I got really bad food poisoning last Thursday. That's the last time I eat vending-machine Sushi.

HAX-TV will return next week on 10/05/04, with new sketches and a fresh outlook on life. A couple weeks back I did a candid review of the Open Mic Comedillio at the Underpants, and one of the performers from that night & review was a pile by the moniker of "Major." Generally a guy who is trying to be the life of every party, even if it's a wake, he's got a false confidence that comes from being 6'3'' and 300lbs, sporting a really intricate tattoo (read: covering up something embarrassing, like a guy's name or a swastika), and donning sleeveless attire while lacking muscle tone. Were it not for my sureness that he was packing a bootknife, I probably would have had a go at him. Anyway, in the lobby of SCAN is an article about that same guy, Major, having his own TV show on SCAN a while ago. Anybody can do it. Sadly, anybody will do. We want ours to be the Joe Millionaire of Public Access. A 1-season phenom that launches us all into stardom. Mercedes E55, here's I come.

Back now:
Football & It's Affect on Dating.
I didn't watch a lick of Seattle football this weekend. I watched a ton of other teams and schools go at it, but the Huskies are really bad this year, and the Hawks are really good. Besides, I had a hot date on Sunday afternoon, and she was far more interesting than the 'Hawks 34-0 Dirty Sanchez'ing of the Niners. Until the Oh! network (that sounds hawt) starts a Dating Highlights show, I feel okay about skipping the game now and again. "As you can see here, Lott jumps the count and goes right for the flank, but comes up short after being brought down by a facemask. He was carted off with an embarrassed libido and later traded for a man with all his hair and a leased 325ci."
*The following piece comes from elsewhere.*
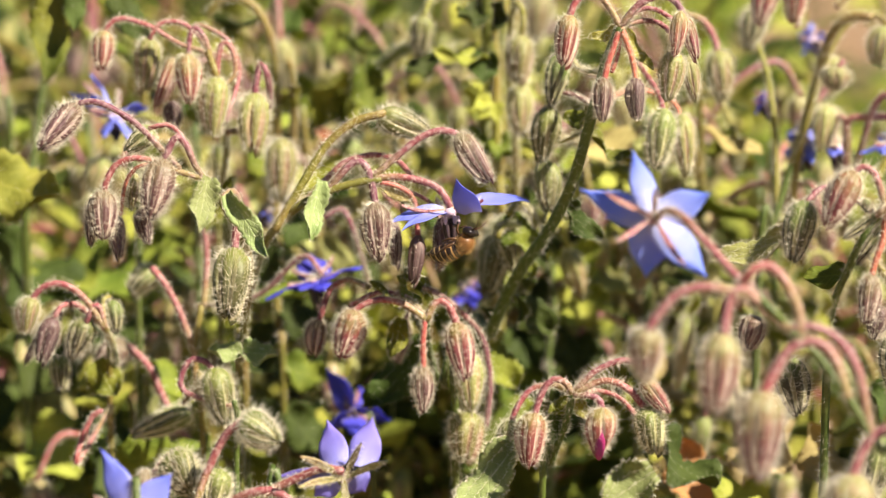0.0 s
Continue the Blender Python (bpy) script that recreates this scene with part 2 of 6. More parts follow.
class Geo:
    """Collects sheets, tubes and hairs into one mesh."""

    def __init__(self, seed=0):
        self.v, self.f, self.m, self.uv, self.n = [], [], [], [], 0
        self.rng = np.random.default_rng(seed)

    def sheet(self, p, uv, mat=0, wrap=False):
        n, k = p.shape[:2]
        base = self.n
        self.v.append(p.reshape(-1, 3))
        self.uv.append(uv.reshape(-1, 2))
        self.n += n * k
        for i in range(n - 1):
            for j in range(k - 1 if not wrap else k):
                q = (j + 1) % k
                self.f.append((base + i * k + j, base + i * k + q, base + (i + 1) * k + q, base + (i + 1) * k + j))
                self.m.append(mat)

    def hairs(self, p, d, length, radius, mat=1):
        """Fine tapering blades from the points p along the directions d."""
        p, d = np.asarray(p), np.asarray(d)
        d = d / np.linalg.norm(d, axis=1, keepdims=True)
        a = np.cross(d, self.rng.normal(size=d.shape))
        a /= np.linalg.norm(a, axis=1, keepdims=True)
        length = np.broadcast_to(np.asarray(length), (len(p),))[:, None]
        pts = np.stack([p - a * radius, p + a * radius, p + d * length], 1)
        self.v.append(pts.reshape(-1, 3))
        self.uv.append(np.zeros((len(p) * 3, 2)))
        self.f += (self.n + np.arange(len(p) * 3)).reshape(-1, 3).tolist()
        self.m += [mat] * len(p)
        self.n += len(p) * 3

    def blob(self, centre, radii, turn=None, mat=0, n=10, k=14):
        """An ellipsoid."""
        th, ph = np.meshgrid(np.linspace(0.001, math.pi - 0.001, n), np.linspace(0, 2 * math.pi, k, endpoint=False), indexing="ij")
        p = np.stack([np.sin(th) * np.cos(ph) * radii[0], np.sin(th) * np.sin(ph) * radii[1], np.cos(th) * radii[2]], -1)
        if turn is not None:
            p = p @ np.array(turn).T
        self.sheet(p + np.array(centre), np.stack([ph / 6.2832, th / math.pi], -1), mat, True)

    def tube(self, pts, r0, r1, mat=0, sides=8, step=0.0015, cap=True):
        """A round tapering tube through the points; returns samples, tangents and radii."""
        s = spline(pts, step)
        t = np.gradient(s, axis=0)
        t /= np.linalg.norm(t, axis=1, keepdims=True)
        ref = np.array([0.31, -0.2, 0.93]) if abs(t[0] @ np.array([0.31, -0.2, 0.93])) < 0.9 else np.array([1.0, 0, 0])
        a = np.zeros_like(s)
        prev = ref
        for i in range(len(s)):
            w = prev - t[i] * (prev @ t[i])
            a[i] = prev = w / np.linalg.norm(w)
        b = np.cross(t, a)
        u = np.linspace(0, 1, len(s))
        r = r0 + (r1 - r0) * u
        ph = np.linspace(0, 2 * math.pi, sides, endpoint=False)
        wob = 1 + 0.06 * np.sin(u * 23 + r0 * 9e4)[:, None] * np.cos(ph * 2)[None]
        p = s[:, None] + (r[:, None] * wob)[..., None] * (a[:, None] * np.cos(ph)[None, :, None] + b[:, None] * np.sin(ph)[None, :, None])
        if cap:
            p = np.concatenate([s[None, :1].repeat(sides, 1) - t[0] * r0 * 0.3, p, s[None, -1:].repeat(sides, 1) + t[-1] * r1 * 0.5])
            u = np.concatenate([[0], u, [1]])
        uv = np.stack([np.broadcast_to(ph / 6.2832, (len(u), sides)), np.broadcast_to(u[:, None], (len(u), sides))], -1)
        self.sheet(p, uv, mat, True)
        return s, t, a, b, r

    def mesh(self, name, mats):
        me = bpy.data.meshes.new(name)
        v = np.concatenate(self.v)
        me.from_pydata(v.tolist(), [], self.f)
        for m in mats:
            me.materials.append(m)
        me.polygons.foreach_set("material_index", self.m)
        me.polygons.foreach_set("use_smooth", [True] * len(self.f))
        layer = me.uv_layers.new(name="UVMap")
        idx = np.zeros(len(me.loops), dtype=np.int32)
        me.loops.foreach_get("vertex_index", idx)
        layer.data.foreach_set("uv", np.concatenate(self.uv)[idx].ravel())
        me.update()
        return me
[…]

I realize, also, that it's quite impossible for me to date someone more than 5 years younger than me. Not that women aren't beautiful in their own ways at all ages, but damn, there's just no shared experiences there. That's the way this wheel keeps rolling, though.

I'm thinking it's time for a good practical joke to be played at the office. I want to try the old "free pizza and donuts" e-mail, then leave empty boxes of each in the lunchroom, except for one of each with bites out of them, then see if anyone takes it. Perhaps sugar cookies where the sugar is actually salt? Out of Order signs on the Fridge? Somebody's been taking food out of the refrigerator again, so perhaps it's time for a booby-trapped item? "Oh my, I've never seen a California Roll just catch on fire in someone's mouth like that." Anybody got ideas?

I gotta get back to work now. Have a good Monday. Check out my schedule, btw, as I'll be headlining Laughs soon, and also, there's a hellacious weekend of comedy coming up. Where do we go? Where do we go now?